If this is the future of sports, I’ll not learn how to play golf

Faith Kipyegon

Kenya's Faith Kipyegon reacts after winning the 1500m Women event at the Wanda Diamond League athletics meeting at the Louis II Stadium in Monaco on August 10, 2022.

Photo credit: Valery Hache | AFP

What you need to know:

  • Based on this, I will be uninterested in learning to play a sport like golf because I have a feeling that in the coming years, nobody will bother playing all the traditional 18 holes, and spending four hours on a golf course.
  • Instead, you might as well become an expert in putting or playing hole-in-one as that’s the future of the sport as I see it today.

In 2021, at the height of the Covid-19 Pandemic, the Commonwealth Games Federation (GCF) General Assembly voted to back a new Strategic Roadmap which provides potential future hosts with the ability to be “innovative and creative” when putting together the sports’ programme.

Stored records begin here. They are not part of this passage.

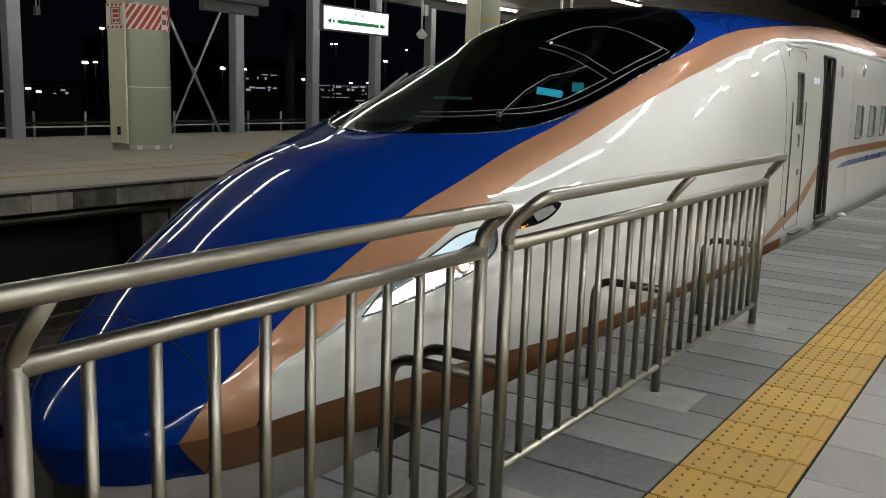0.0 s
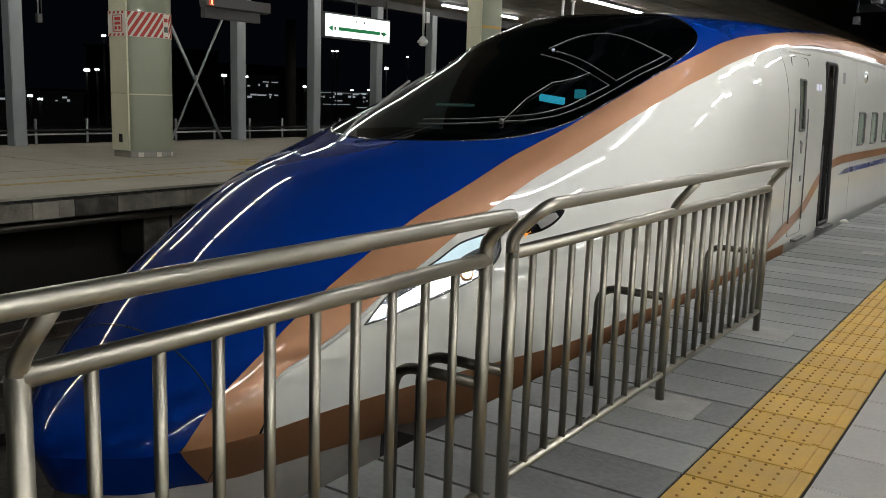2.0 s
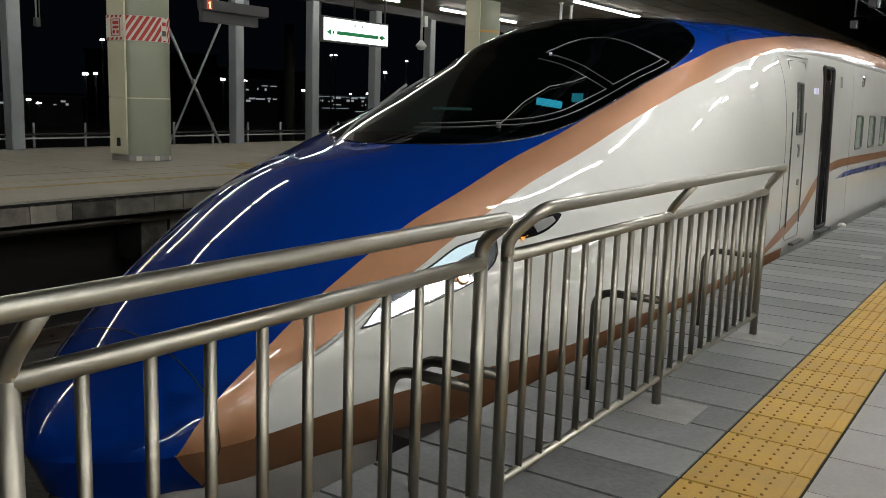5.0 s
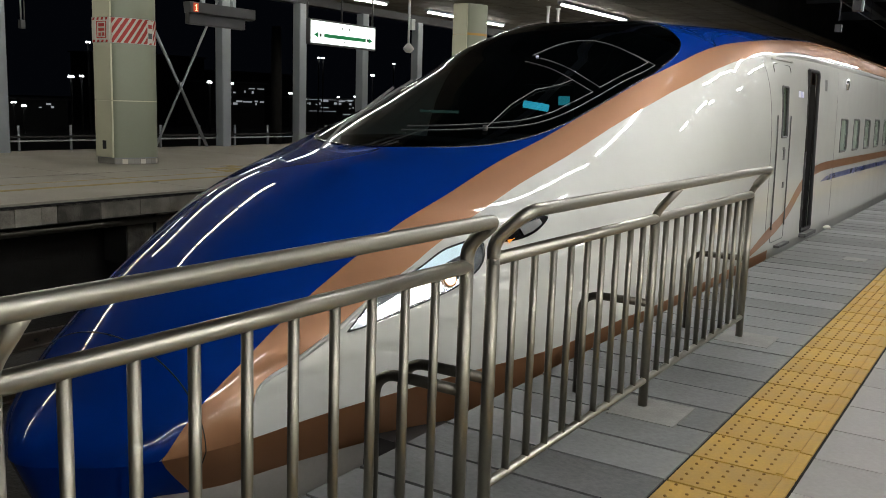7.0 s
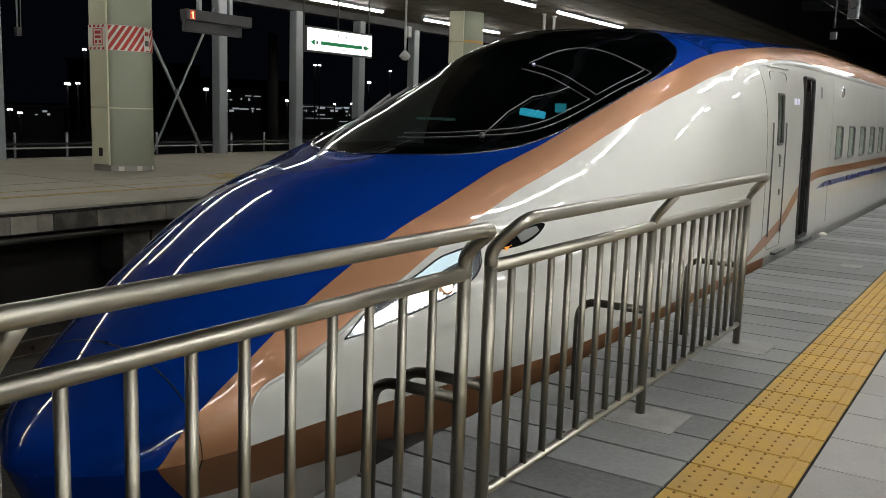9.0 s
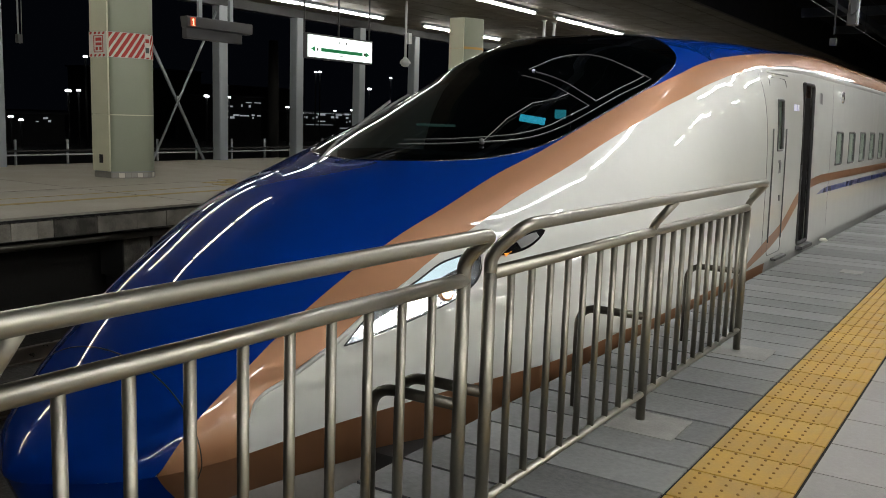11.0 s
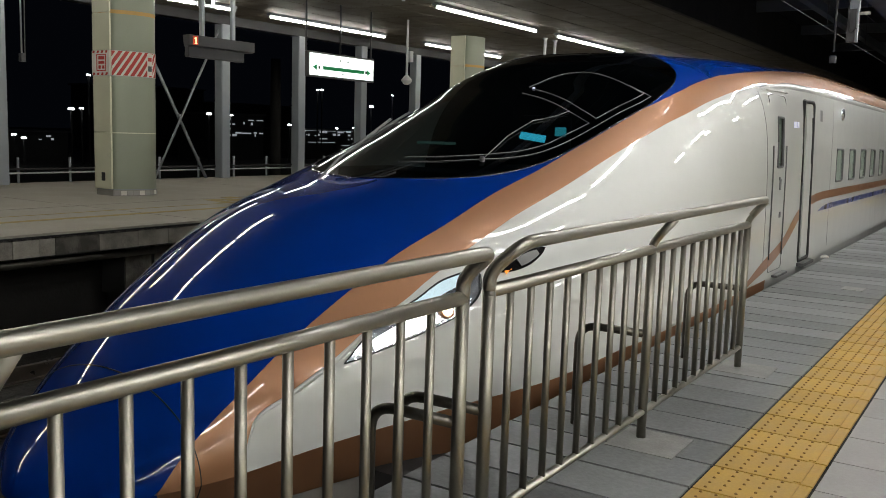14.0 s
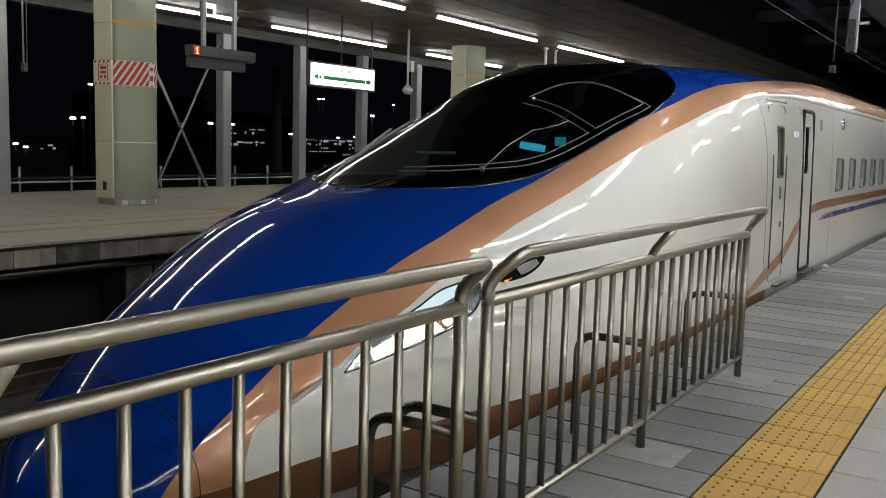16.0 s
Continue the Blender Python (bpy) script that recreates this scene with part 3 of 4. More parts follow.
# inside the cab
part("cab_floor", box(TRACK - 0.85, TRACK + 0.85, TIP + 2.2, TIP + 5.59, 0.55, 0.60), "cab", train)
for s in (5.6,):
    bm = bmesh.new()
    arc = [skin(s, math.pi / 2 * (k / 12) ** 1.5, 1, 0.0) for k in range(13)]
    arc = [Vector((TRACK + (p.x - TRACK) * 0.985, p.y, p.z - 0.02)) for p in arc]
    bm.faces.new([bm.verts.new(p) for p in arc] + [bm.verts.new((2 * TRACK - p.x, p.y, p.z)) for p in arc[:0:-1]])
    part("cab_wall", bm, "cab", train)
desk = part("cab_desk", box(TRACK - 0.85, TRACK + 0.80, TIP + 3.3, TIP + 3.95, 0.6, 1.08, 0.04), "cab", train)
bm = box(-0.10, 0.10, -0.012, 0.012, -0.036, 0.036, 0.01)
scr = part("cab_screen", bm, "screen", desk, "glowing blue-green driver's display")
scr.matrix_basis = pose(TRACK + 0.50, TIP + 4.02, 1.352, -55, 8, 26)
scr = part("cab_screen", box(-0.045, 0.045, -0.012, 0.012, -0.035, 0.035, 0.008), "screendim", desk, "glowing blue-green driver's display")
scr.matrix_basis = pose(TRACK + 0.62, TIP + 4.26, 1.40, -10, 0, 26)
bm = box(TRACK - 0.25, TRACK + 0.25, TIP + 4.7, TIP + 5.2, 0.6, 1.10, 0.05)
box(TRACK - 0.25, TRACK + 0.25, TIP + 5.15, TIP + 5.28, 1.05, 1.55, 0.05, bm)
part("cab_seat", bm, "cab", train, "dark driver's seat")

# headlights
LAMP_TOP = lambda s: curve((1.285, 1.485, 1.775, 1.975, 2.125, 2.165), (1.168, 1.058, 1.000, 0.950, 0.945, 0.985), s)
LAMP_LOW = lambda s: curve((1.285, 1.385, 1.575, 1.845, 2.055, 2.135, 2.165), (1.169, 1.182, 1.186, 1.174, 1.117, 1.05, 0.985), s)


def patch(lo, hi, a, b, n, cols, lift, d=1, bm=None):
    bm = bm or bmesh.new()
    last = None
    for s in steps(a, b, n):
        row = [bm.verts.new(skin(s, lo(s) + (hi(s) - lo(s)) * j / cols, d, lift)) for j in range(cols + 1)]
        if last:
            for j in range(cols):
                bm.faces.new((last[j], last[j + 1], row[j + 1], row[j]))
        last = row
    return bm


for d in (1, -1):
    hl = part("headlight", patch(LAMP_TOP, LAMP_LOW, 1.285, 2.165, 26, 8, 0.003, d), "silver", train, "swept headlight, lit white", True)
    part("lens", patch(LAMP_TOP, LAMP_LOW, 1.285, 2.165, 26, 8, 0.016, d), "clear", hl, "clear lens", True)
    for u0, u1 in ((1.455, 1.577), (1.581, 1.705), (1.709, 1.835)):
        part("lamp", patch(lambda s: LAMP_TOP(s) + (LAMP_LOW(s) - LAMP_TOP(s)) * 0.42, lambda s: LAMP_TOP(s) + (LAMP_LOW(s) - LAMP_TOP(s)) * 0.92, u0, u1, 6, 5, 0.009, d), "headlamp", hl, "lit white lamp", True)
    c = skin(1.895, 1.115, d, 0.006)
    nrm = (skin(1.895, 1.115, d, 0.02) - c).normalized()
    part("round_lamp", tube([c, c + nrm * 0.012], 0.033, 20), "headwarm", hl, "warm round lamp", True)
    part("lamp_rim", tube([c + nrm * 0.004 + (skin(1.935, 1.115, d) - c).normalized() * 0.04 * math.cos(q) + (skin(1.895, 1.2, d) - c).normalized() * 0.04 * math.sin(q) for q in steps(0, 2 * math.pi, 24)], 0.007, 6), "copper", hl, "", True)
    part("lens_upper", patch(lambda s: LAMP_TOP(s) + 0.006, lambda s: LAMP_TOP(s) + (LAMP_LOW(s) - LAMP_TOP(s)) * 0.33, 1.655, 2.115, 14, 4, 0.008, d), "bluelens", hl, "cool bluish lens with an added glow", True)
    edge = [skin(s, LAMP_TOP(s), d, 0.012) for s in steps(1.285, 2.165, 30)] + [skin(s, LAMP_LOW(s), d, 0.012) for s in steps(2.165, 1.285, 30)]
    part("seal", tube(edge, 0.0038, 6), "dark", hl, "black seal", True)
    # marker lamp behind the headlight
    mk_top = lambda s: 1.0 - 0.055 * math.sin(math.pi * (s - 2.28) / 0.40) ** 0.6 - (s - 2.28) * 0.10
    mk_low = lambda s: 1.0 + 0.035 * math.sin(math.pi * (s - 2.28) / 0.40) ** 0.7 - (s - 2.28) * 0.10
    mk = part("marker_light", patch(lambda s: mk_top(min(max(s, 2.2801), 2.6799)), lambda s: mk_low(min(max(s, 2.2801), 2.6799)), 2.28, 2.68, 16, 5, 0.004, d), "blackgloss", train, "dark almond-shaped marker light", True)
    part("amber_lens", patch(lambda s: mk_top(s) + 0.05, lambda s: mk_low(s) - 0.008, 2.31, 2.36, 4, 3, 0.013, d), "amber", mk, "amber lens", True)
    part("reflector", patch(lambda s: mk_top(s) + 0.025, lambda s: mk_low(s) - 0.012, 2.43, 2.60, 8, 3, 0.012, d), "sealgrey", mk, "", True)

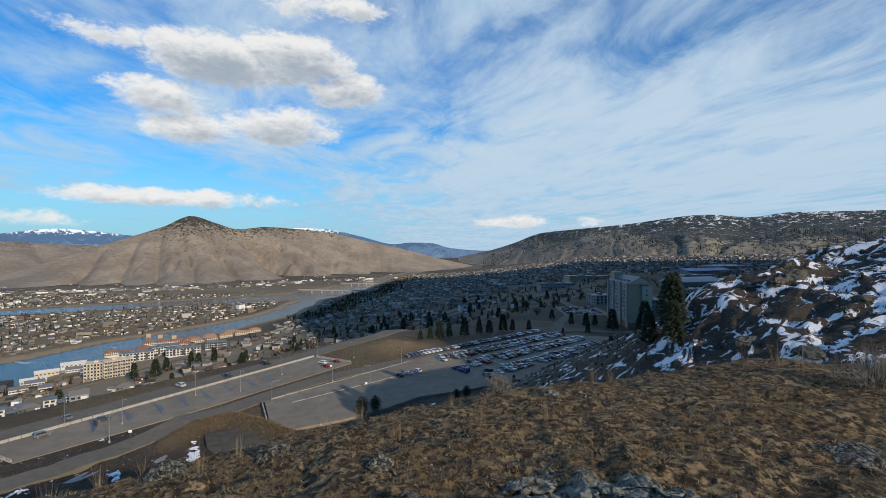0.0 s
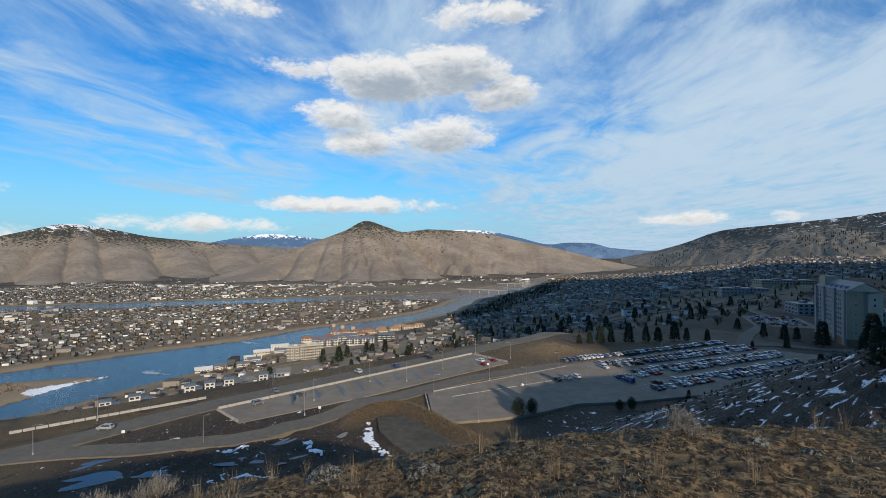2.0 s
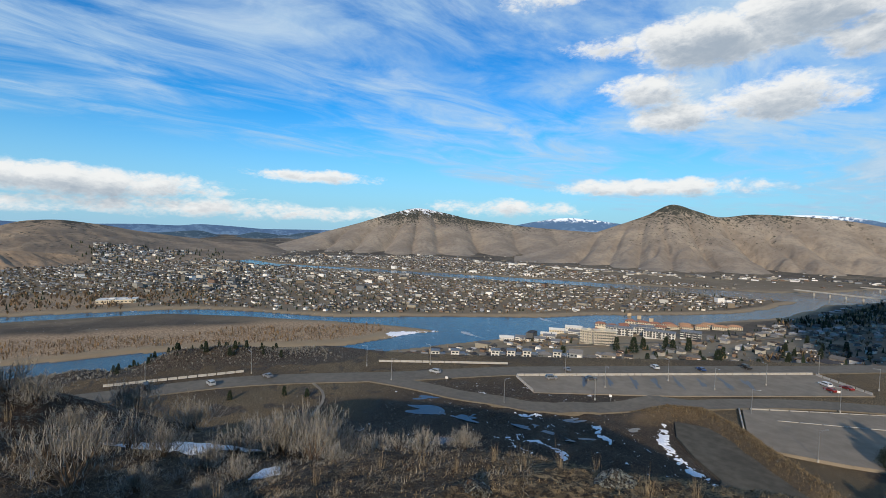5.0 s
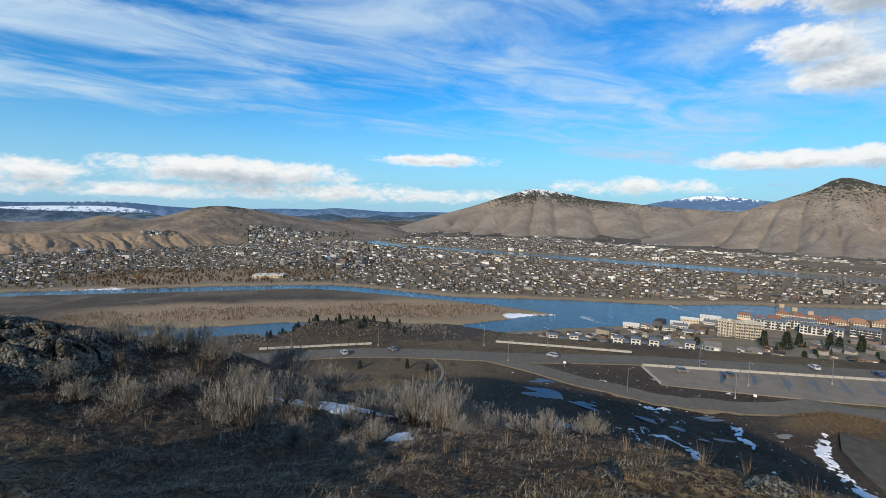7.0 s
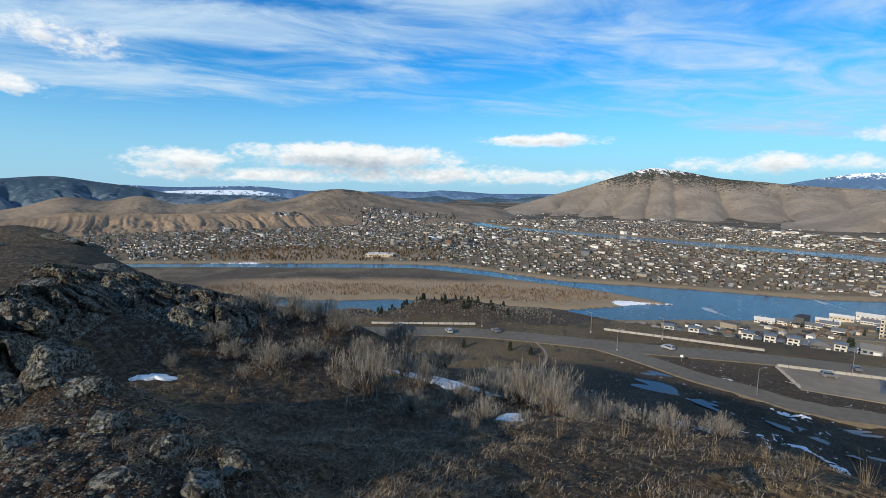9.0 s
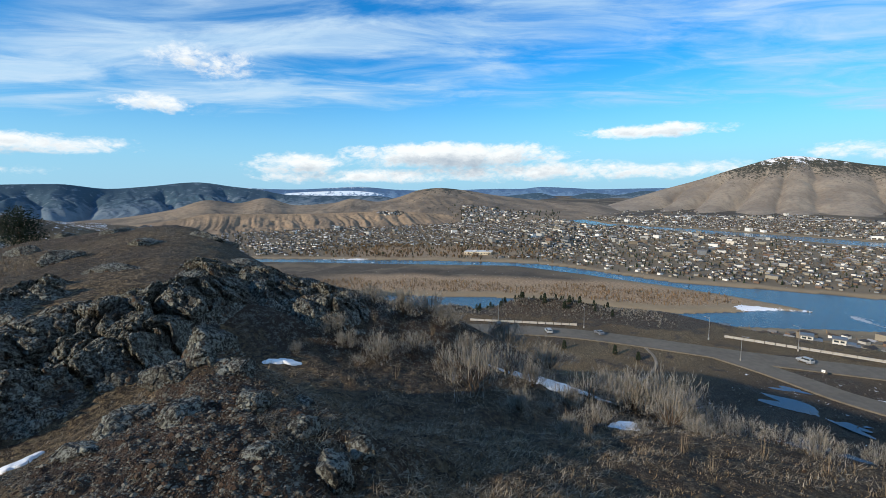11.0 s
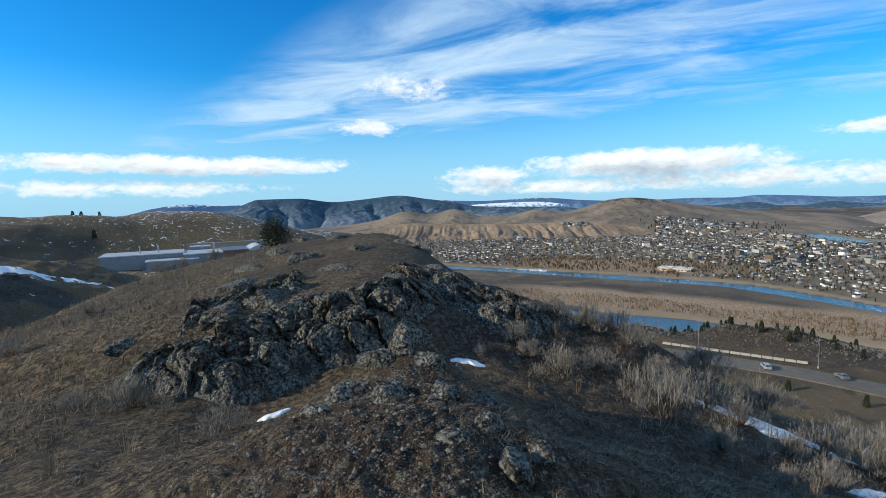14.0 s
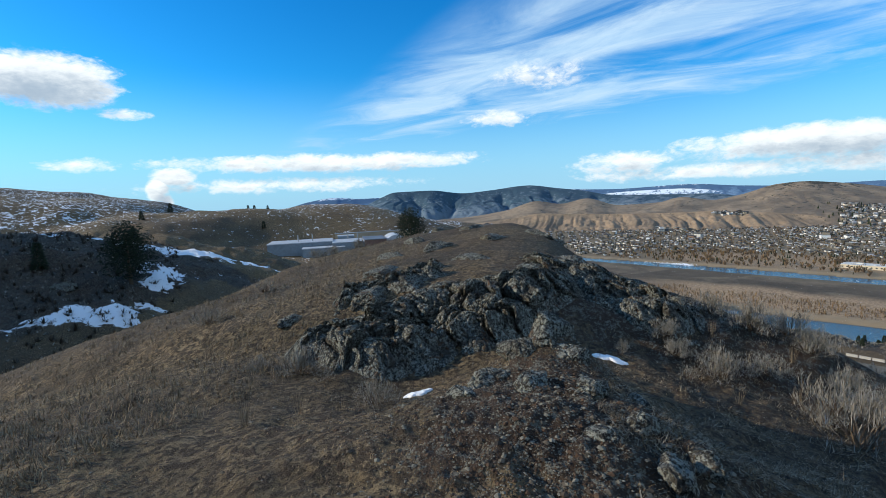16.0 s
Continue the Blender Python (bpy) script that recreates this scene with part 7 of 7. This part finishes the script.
rock_face("second dark rock ledge above the outcrop", (147, 131), [(131, 10.9), (139, 10.0), (147, 9.4)], [(131, 12.6), (139, 11.8), (147, 10.6)], .34, 17, 220, 80)


rock_face("pale lichen-covered bedrock showing through the turf", (-2, -33), [(-33, 3.1), (-24, 2.85), (-15, 2.8), (-2, 3.1)], [(-33, 3.7), (-24, 4.15), (-17, 4.3), (-10, 3.9), (-2, 3.5)], .085, 23, 260, 90, .42, MAT_LEDGE)

rocks()


def pebbles():
    """Loose stones, too many to count."""
    rng = random.Random(17)
    s = Shape()
    base = [(1, 0, 0), (0, 1, 0), (-1, 0, 0), (0, -1, 0), (.1, .1, .8), (0, 0, -.4), (.65, .65, .3), (-.65, .65, .3), (-.65, -.6, .3), (.65, -.65, .3)]
    faces = [(0, 6, 4, 9), (6, 1, 7, 4), (4, 7, 2, 8), (9, 4, 8, 3), (0, 1, 6), (1, 2, 7), (2, 3, 8), (3, 0, 9)]
    pts = []
    while len(pts) < 26000:
        if rng.random() < .80:
            t, d = rng.gauss(114, 13), rng.uniform(2.0, 5.9)
        elif rng.random() < .6:
            t, d = rng.uniform(-46, 60), rng.uniform(2.0, 7.5)
        else:
            t, d = rng.uniform(85, 178), rng.uniform(2.2, 14)
        pts.append((*place(t, d), rng))
    xs, ys = np.array([p[0] for p in pts]), np.array([p[1] for p in pts])
    zs = height(xs, ys)
    for x, y, z in zip(xs, ys, zs):
        r = rng.uniform(.004, .013) * (2.4 if rng.random() < .08 else 1)
        a = rng.uniform(0, 6.28)
        c, sn, st = math.cos(a) * r, math.sin(a) * r, rng.uniform(.6, 1)
        s.add([(x + (px * c - py * st * sn) * rng.uniform(.8, 1.2), y + (px * sn + py * st * c), z + pz * r * .8) for px, py, pz in base], faces)
    mat = tinted("loose_stone", [(0.05, 0.040, 0.031), (0.085, 0.072, 0.055), (0.15, 0.14, 0.112), (0.08, 0.05, 0.031), (0.03, 0.026, 0.022), (0.17, 0.158, 0.13), (0.06, 0.036, 0.022)], .9, 0, True, .3, 40)
    tagged(new("loose_stones", s.mesh("loose_stones", mat)), "loose grey lichen-flecked stones lying on the soil", "stones", kind="stuff")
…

According to GFC, this will allow hosts the ability to propose entirely new sports, relevant to their nation or culture, to enhance cultural showcasing and community engagement.

Under the new proposal, athletics and swimming will be the only two compulsory sports, given their historical place, and have appeared on the programme since the first Games at Hamilton in 1930.

The Birmingham 2022 Commonwealth Games, seemed to have fitted in well with this new positioning considering the sports that were held in the English city recently.

It makes one wonder what the future of traditional sports is.

Clearly, commercialization and entertainment are taking prominence in the selection of which sports will be included in a multi-games event like the Commonwealth and the Olympics.

The Birmingham Commonwealth Games featured, for the first time, e-sports that would not have ordinarily been considered a competitive sport in the past.

But one of the most shocking game inclusion for me was beach volleyball at the expense of traditional volleyball. Neither men’s nor women’s volleyball featured in Birmingham.

The same could be said of basketball where, instead of the traditional five-a-side game Birmingham staged three-by-three basketball, that is played on only one half of the court.

There was another big surprise for everybody -- the staging of women cricket while the men’s version was not included.

So, what’s the future of traditional sports with commercialization and entertainment taking centre stage at major events?

One would wonder whether sports like volleyball are deemed to be no longer entertaining or if they are not able to be commercialized.

Without a doubt, and as seen before, a sport like men’s cricket is definitely one that can be of equal entertainment and commercialization.

The organisers of the event argue that the inclusion of the new versions will bring a young and diverse audience to the Games, which is a fair argument.

Boasting full stadiums throughout both the London 2012 Olympic Games and Gold Coast 2018 Commonwealth Games, for instance, it was believed that beach volleyball would enjoy similar success for Birmingham 2022 and indeed it did.

The crowds were electrifying and the action explosive. But does that justify not incorporating traditional sports into the Games?

Is it a case of seen that-done-that and now we are looking for something new or is it purely on the commercialization aspect of it?

It will not be surprising in future, to see the Games feature paddle tennis as opposed to conventional lawn tennis as we know it.

Based on this, I will be uninterested in learning to play a sport like golf because I have a feeling that in the coming years, nobody will bother playing all the traditional 18 holes, and spending four hours on a golf course.

Instead, you might as well become an expert in putting or playing hole-in-one as that’s the future of the sport as I see it today.